▶ TASK TO CARRY OUT
Everything in the listing below from the line containing "for t, m in" through the line containing "scene.view_settings.keyframe_insert(path, frame=frame(t))" should be repeated exactly; leave out every other line.
--- Start of SOURCE MATERIAL ---
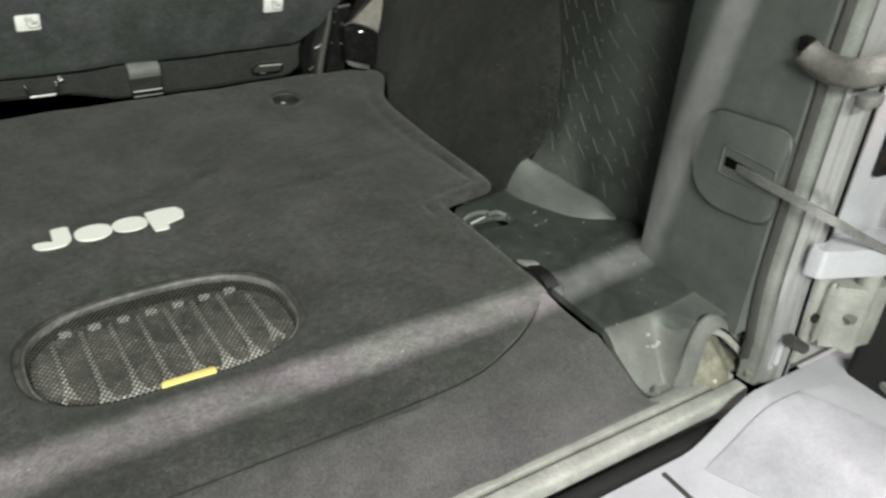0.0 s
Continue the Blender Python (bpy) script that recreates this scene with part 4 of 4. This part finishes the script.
--- End of SOURCE MATERIAL ---
--- Start of SOURCE MATERIAL ---
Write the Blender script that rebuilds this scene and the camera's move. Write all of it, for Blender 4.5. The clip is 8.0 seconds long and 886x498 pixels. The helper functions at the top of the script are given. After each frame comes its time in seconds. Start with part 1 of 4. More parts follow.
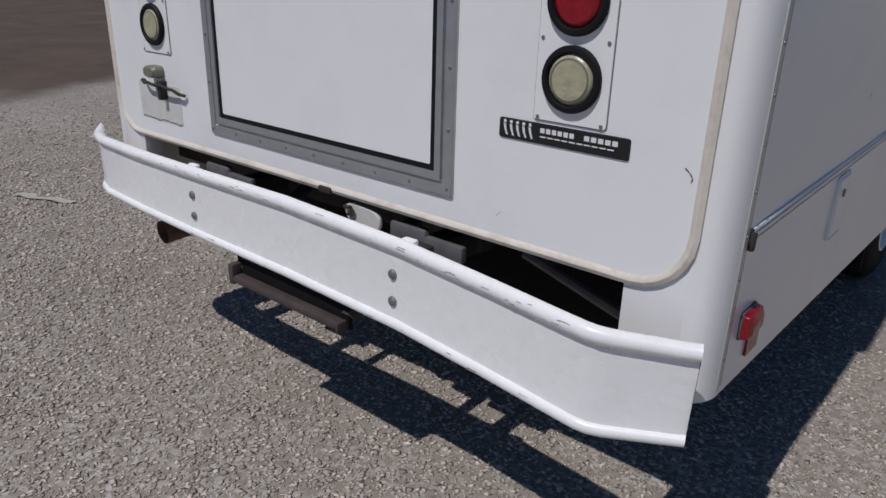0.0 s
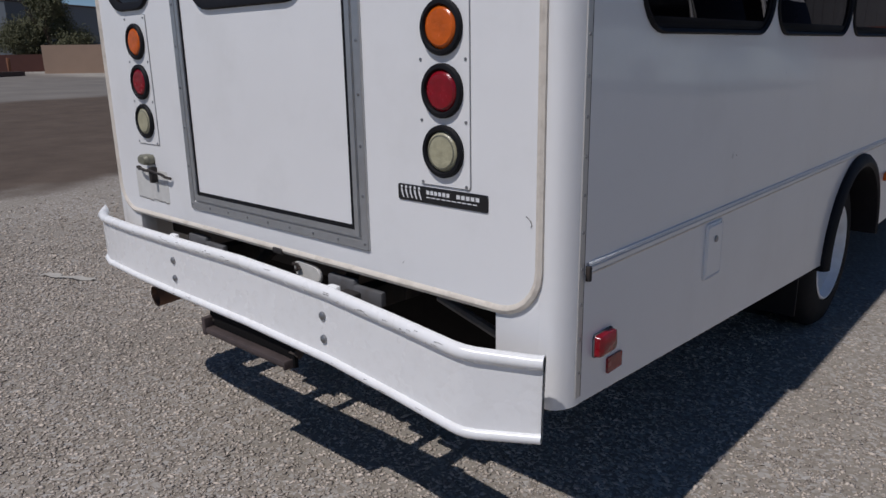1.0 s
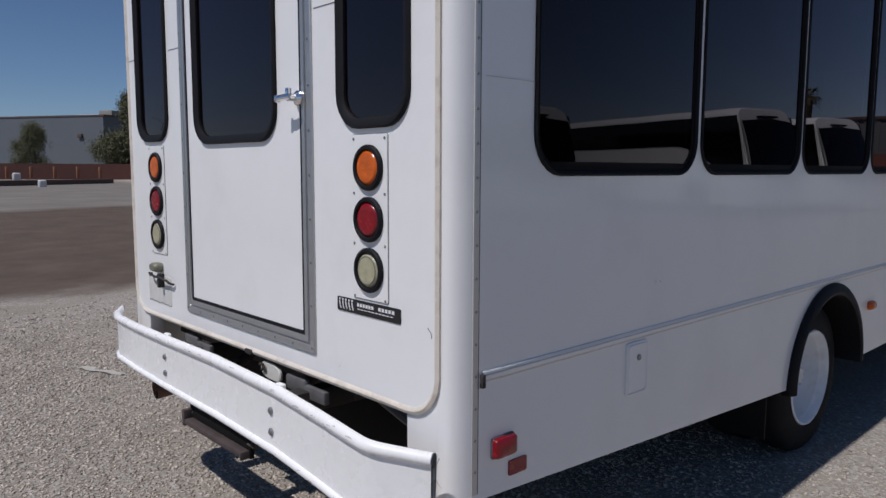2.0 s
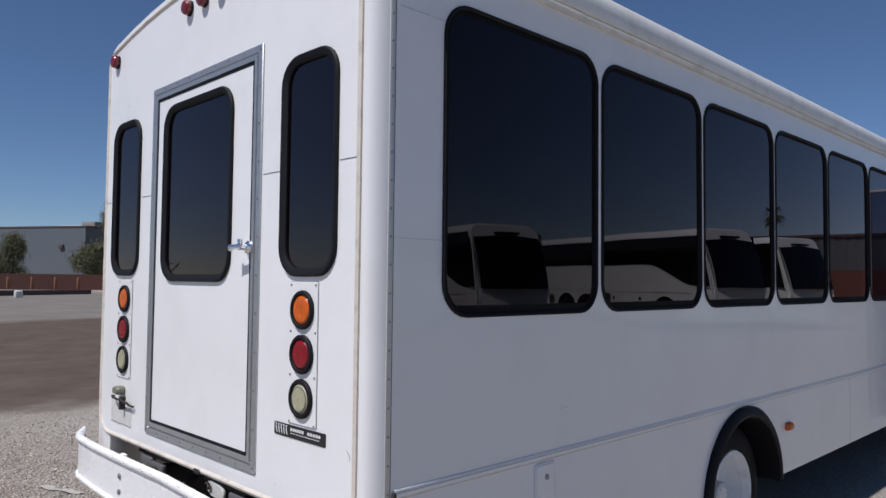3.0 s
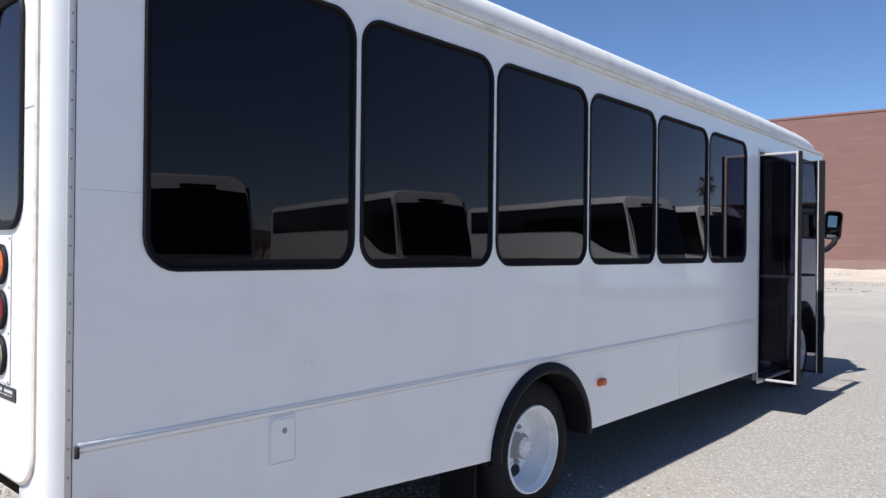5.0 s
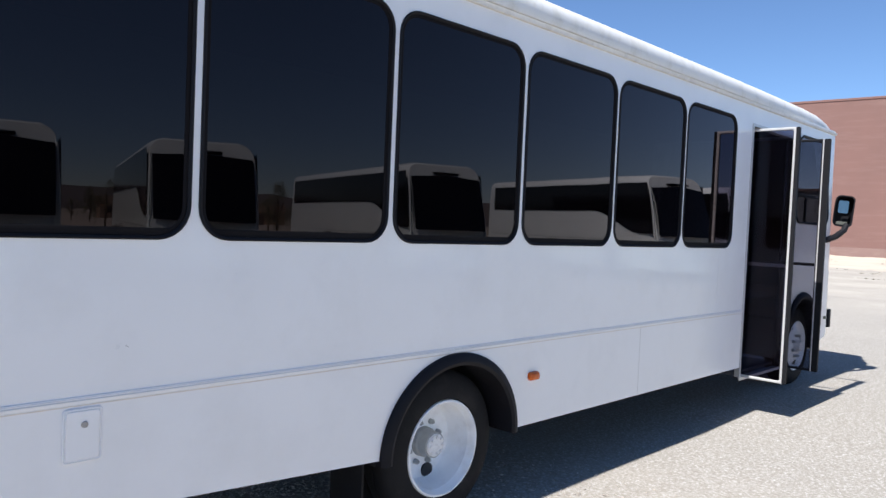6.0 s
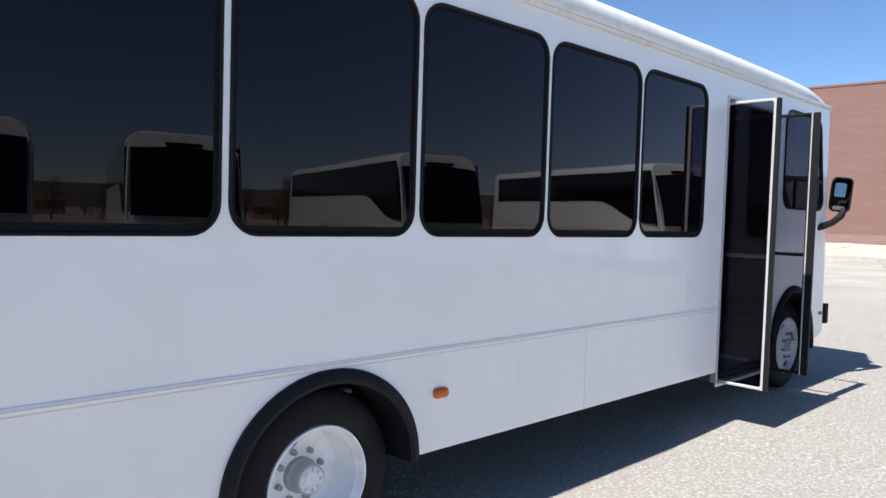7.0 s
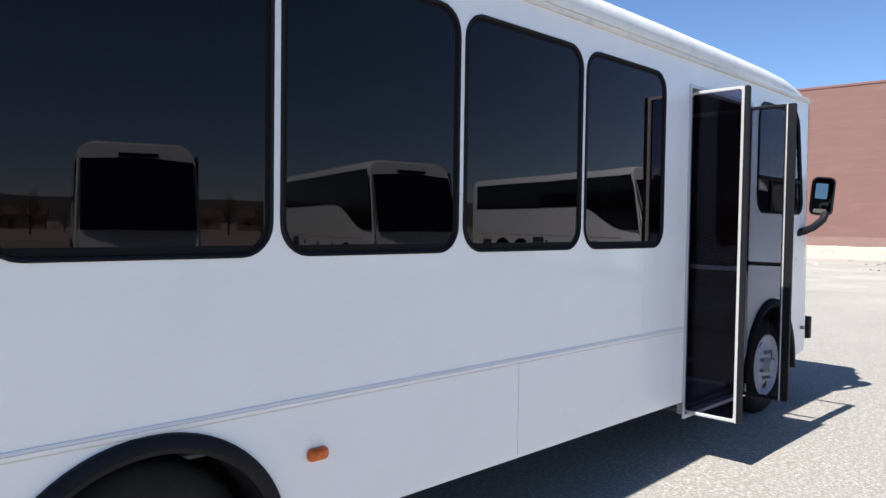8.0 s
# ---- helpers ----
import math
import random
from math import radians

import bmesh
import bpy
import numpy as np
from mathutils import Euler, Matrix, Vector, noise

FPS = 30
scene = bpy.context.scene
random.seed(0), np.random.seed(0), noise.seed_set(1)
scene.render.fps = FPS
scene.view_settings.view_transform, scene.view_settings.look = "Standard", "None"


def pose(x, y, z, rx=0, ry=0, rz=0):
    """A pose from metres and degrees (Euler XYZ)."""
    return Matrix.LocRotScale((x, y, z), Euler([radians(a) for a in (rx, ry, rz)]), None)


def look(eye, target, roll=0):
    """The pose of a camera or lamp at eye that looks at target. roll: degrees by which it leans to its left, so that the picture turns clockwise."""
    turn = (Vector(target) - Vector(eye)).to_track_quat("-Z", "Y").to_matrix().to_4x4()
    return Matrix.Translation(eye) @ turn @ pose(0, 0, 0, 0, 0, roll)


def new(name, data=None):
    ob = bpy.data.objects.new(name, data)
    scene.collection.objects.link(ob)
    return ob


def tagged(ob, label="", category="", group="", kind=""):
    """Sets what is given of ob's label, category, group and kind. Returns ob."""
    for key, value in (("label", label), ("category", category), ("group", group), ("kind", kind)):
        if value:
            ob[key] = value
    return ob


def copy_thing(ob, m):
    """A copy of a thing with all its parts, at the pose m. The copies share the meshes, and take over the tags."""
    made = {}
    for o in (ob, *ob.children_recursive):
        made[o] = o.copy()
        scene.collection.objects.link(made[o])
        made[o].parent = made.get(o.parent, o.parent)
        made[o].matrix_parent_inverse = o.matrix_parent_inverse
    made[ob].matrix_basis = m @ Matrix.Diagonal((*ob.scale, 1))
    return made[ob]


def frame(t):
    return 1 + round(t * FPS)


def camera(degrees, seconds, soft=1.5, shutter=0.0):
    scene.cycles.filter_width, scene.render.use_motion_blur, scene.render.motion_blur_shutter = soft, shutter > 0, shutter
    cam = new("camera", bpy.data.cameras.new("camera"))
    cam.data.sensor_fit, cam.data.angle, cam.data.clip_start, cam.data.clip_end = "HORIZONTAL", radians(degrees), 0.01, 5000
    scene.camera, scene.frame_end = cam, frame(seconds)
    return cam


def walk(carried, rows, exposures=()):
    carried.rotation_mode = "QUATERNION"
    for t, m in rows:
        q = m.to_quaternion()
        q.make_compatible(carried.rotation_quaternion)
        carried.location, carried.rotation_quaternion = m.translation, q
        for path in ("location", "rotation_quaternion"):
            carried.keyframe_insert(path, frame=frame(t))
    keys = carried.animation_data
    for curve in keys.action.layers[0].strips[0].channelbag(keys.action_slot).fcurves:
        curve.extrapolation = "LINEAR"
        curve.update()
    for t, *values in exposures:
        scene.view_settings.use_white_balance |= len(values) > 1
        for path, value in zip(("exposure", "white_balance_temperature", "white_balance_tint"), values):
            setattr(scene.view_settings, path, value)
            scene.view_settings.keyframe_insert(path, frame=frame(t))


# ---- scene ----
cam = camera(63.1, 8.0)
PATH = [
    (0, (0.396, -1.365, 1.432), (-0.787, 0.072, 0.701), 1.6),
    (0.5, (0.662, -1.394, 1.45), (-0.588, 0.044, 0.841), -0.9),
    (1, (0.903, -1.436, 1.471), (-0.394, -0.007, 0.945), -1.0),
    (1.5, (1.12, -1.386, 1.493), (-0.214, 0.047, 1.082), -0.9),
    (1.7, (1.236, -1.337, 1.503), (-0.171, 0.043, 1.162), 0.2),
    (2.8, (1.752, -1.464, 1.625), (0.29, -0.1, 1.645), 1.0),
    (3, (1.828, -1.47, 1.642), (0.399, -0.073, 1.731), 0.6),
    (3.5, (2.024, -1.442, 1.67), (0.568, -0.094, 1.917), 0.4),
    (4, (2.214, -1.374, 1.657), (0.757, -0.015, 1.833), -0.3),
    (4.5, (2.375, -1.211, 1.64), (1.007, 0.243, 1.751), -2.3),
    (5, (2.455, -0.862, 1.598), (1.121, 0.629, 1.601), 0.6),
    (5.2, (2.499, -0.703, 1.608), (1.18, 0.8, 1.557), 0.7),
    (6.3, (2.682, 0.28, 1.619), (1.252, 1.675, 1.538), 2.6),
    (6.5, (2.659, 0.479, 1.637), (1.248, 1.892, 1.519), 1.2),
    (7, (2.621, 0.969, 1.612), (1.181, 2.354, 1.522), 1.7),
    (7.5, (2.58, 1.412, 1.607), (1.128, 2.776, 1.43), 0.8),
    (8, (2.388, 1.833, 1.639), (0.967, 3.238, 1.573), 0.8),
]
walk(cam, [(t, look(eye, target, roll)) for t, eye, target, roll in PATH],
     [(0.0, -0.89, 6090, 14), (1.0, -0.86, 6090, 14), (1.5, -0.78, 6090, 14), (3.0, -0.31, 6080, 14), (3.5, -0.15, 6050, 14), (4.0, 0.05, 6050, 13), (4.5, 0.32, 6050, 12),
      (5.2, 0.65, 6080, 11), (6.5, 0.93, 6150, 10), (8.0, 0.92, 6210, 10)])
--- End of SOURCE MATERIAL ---
▶ WRITTEN RESPONSE
    for t, m in rows:
        q = m.to_quaternion()
        q.make_compatible(carried.rotation_quaternion)
        carried.location, carried.rotation_quaternion = m.translation, q
        for path in ("location", "rotation_quaternion"):
            carried.keyframe_insert(path, frame=frame(t))
    keys = carried.animation_data
    for curve in keys.action.layers[0].strips[0].channelbag(keys.action_slot).fcurves:
        curve.extrapolation = "LINEAR"
        curve.update()
    for t, *values in exposures:
        scene.view_settings.use_white_balance |= len(values) > 1
        for path, value in zip(("exposure", "white_balance_temperature", "white_balance_tint"), values):
            setattr(scene.view_settings, path, value)
            scene.view_settings.keyframe_insert(path, frame=frame(t))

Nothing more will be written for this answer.